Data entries
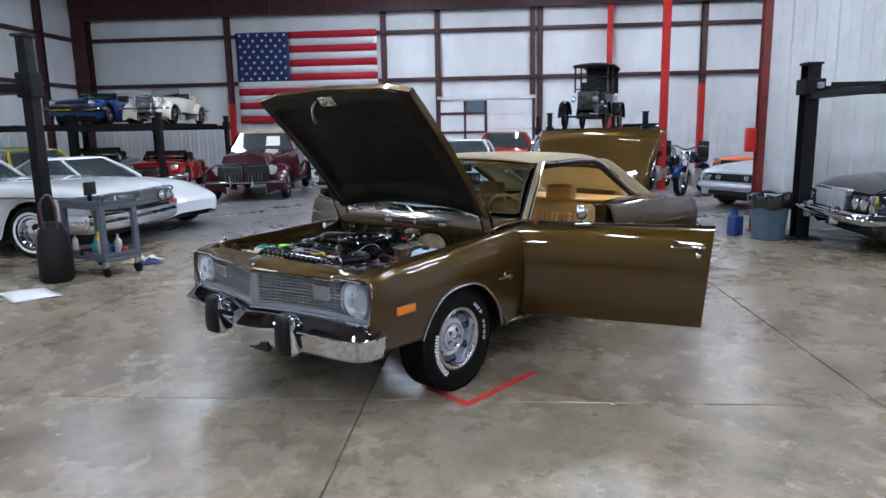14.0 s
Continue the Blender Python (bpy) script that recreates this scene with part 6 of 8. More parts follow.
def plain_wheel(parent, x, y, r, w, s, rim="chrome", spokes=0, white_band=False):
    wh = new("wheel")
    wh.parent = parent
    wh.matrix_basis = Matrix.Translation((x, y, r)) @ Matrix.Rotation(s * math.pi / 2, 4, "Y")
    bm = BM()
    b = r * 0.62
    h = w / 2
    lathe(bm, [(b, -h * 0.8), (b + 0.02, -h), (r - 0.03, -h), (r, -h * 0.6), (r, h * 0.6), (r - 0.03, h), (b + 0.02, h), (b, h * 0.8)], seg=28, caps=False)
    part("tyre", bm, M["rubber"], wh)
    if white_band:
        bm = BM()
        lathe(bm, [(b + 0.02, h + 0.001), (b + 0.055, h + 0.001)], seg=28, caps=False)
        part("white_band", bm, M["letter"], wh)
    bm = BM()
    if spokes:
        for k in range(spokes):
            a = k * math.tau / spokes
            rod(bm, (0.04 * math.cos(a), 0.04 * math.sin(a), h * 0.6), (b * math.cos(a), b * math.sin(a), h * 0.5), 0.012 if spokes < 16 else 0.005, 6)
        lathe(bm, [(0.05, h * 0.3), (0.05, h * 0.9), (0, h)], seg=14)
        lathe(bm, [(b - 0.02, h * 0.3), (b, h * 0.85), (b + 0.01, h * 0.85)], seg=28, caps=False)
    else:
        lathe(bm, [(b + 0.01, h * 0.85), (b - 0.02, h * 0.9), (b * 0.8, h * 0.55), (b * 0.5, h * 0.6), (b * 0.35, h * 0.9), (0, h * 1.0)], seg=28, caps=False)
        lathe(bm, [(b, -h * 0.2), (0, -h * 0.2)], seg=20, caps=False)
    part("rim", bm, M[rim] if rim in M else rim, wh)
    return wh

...

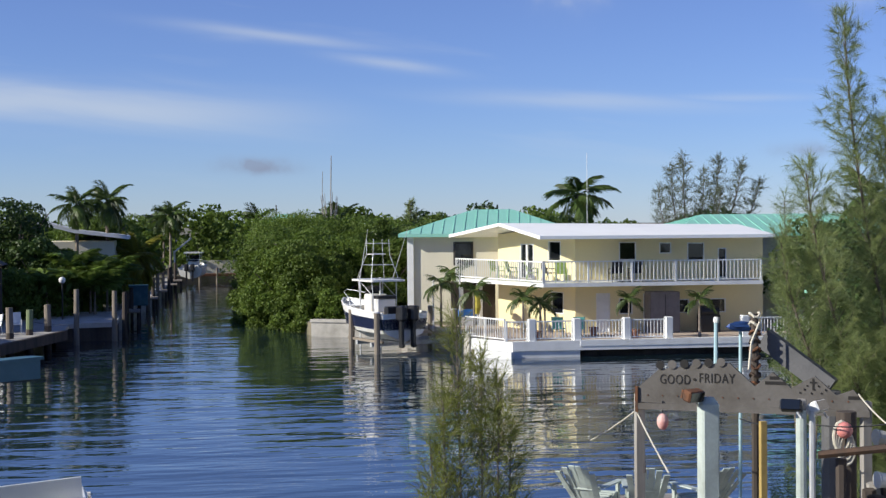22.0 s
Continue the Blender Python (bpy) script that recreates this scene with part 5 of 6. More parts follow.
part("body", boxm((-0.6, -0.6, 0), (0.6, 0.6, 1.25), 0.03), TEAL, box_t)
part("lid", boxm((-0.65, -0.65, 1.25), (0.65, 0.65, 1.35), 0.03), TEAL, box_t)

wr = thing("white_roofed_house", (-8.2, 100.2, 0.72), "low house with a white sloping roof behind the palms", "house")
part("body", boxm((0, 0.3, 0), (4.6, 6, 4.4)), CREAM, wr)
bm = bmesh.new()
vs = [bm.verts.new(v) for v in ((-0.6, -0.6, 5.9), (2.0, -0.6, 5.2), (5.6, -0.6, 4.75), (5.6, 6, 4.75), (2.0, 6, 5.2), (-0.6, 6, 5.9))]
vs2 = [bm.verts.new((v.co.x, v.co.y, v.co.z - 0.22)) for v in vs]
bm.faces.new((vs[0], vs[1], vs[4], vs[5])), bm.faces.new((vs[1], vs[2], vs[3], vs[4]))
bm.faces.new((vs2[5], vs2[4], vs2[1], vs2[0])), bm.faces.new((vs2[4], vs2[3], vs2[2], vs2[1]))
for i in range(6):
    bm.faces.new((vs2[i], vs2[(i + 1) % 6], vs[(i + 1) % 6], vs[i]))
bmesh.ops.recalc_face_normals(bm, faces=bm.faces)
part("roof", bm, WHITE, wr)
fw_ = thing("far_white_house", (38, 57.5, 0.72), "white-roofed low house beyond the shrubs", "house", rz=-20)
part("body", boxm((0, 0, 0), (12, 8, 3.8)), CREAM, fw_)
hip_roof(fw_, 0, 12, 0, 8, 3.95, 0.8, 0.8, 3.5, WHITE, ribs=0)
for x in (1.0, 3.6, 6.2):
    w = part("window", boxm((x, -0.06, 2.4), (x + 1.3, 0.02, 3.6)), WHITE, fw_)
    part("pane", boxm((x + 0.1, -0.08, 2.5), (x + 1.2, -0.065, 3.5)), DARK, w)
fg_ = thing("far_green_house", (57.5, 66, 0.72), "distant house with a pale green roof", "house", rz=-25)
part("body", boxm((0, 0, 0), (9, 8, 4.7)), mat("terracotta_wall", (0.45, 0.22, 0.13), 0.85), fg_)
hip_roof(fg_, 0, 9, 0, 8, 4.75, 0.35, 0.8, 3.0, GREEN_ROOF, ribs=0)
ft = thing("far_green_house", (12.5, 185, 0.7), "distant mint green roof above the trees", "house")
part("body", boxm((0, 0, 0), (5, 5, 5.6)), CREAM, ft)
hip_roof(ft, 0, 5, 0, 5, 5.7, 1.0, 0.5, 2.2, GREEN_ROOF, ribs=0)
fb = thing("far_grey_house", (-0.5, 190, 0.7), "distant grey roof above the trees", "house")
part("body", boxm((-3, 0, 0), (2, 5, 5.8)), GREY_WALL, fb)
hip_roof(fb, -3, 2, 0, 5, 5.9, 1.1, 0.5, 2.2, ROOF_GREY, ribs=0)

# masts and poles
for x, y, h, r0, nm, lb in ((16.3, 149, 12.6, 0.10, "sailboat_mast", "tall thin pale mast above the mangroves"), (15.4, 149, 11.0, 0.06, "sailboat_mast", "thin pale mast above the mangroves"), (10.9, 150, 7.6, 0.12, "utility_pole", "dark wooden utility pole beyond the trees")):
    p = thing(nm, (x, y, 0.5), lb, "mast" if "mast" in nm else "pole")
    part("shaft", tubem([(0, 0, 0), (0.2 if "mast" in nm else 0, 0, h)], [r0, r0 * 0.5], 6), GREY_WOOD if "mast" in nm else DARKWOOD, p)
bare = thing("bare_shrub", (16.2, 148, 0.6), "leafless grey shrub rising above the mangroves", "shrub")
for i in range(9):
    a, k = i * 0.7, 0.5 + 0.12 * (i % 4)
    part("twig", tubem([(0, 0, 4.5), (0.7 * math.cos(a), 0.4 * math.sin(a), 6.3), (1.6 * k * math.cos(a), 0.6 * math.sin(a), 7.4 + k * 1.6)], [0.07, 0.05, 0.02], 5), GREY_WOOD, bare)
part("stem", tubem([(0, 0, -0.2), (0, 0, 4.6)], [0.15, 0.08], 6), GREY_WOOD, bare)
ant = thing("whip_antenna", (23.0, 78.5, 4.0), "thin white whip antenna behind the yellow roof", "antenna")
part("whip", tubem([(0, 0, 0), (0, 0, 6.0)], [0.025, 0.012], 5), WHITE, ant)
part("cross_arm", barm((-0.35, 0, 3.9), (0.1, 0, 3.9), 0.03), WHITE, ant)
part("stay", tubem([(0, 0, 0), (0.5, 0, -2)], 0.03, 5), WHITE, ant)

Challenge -
Show, from the listing above, each line that contains the word "script".

Task output -
Continue the Blender Python (bpy) script that recreates this scene with part 6 of 8. More parts follow.
Continue the Blender Python (bpy) script that recreates this scene with part 5 of 6. More parts follow.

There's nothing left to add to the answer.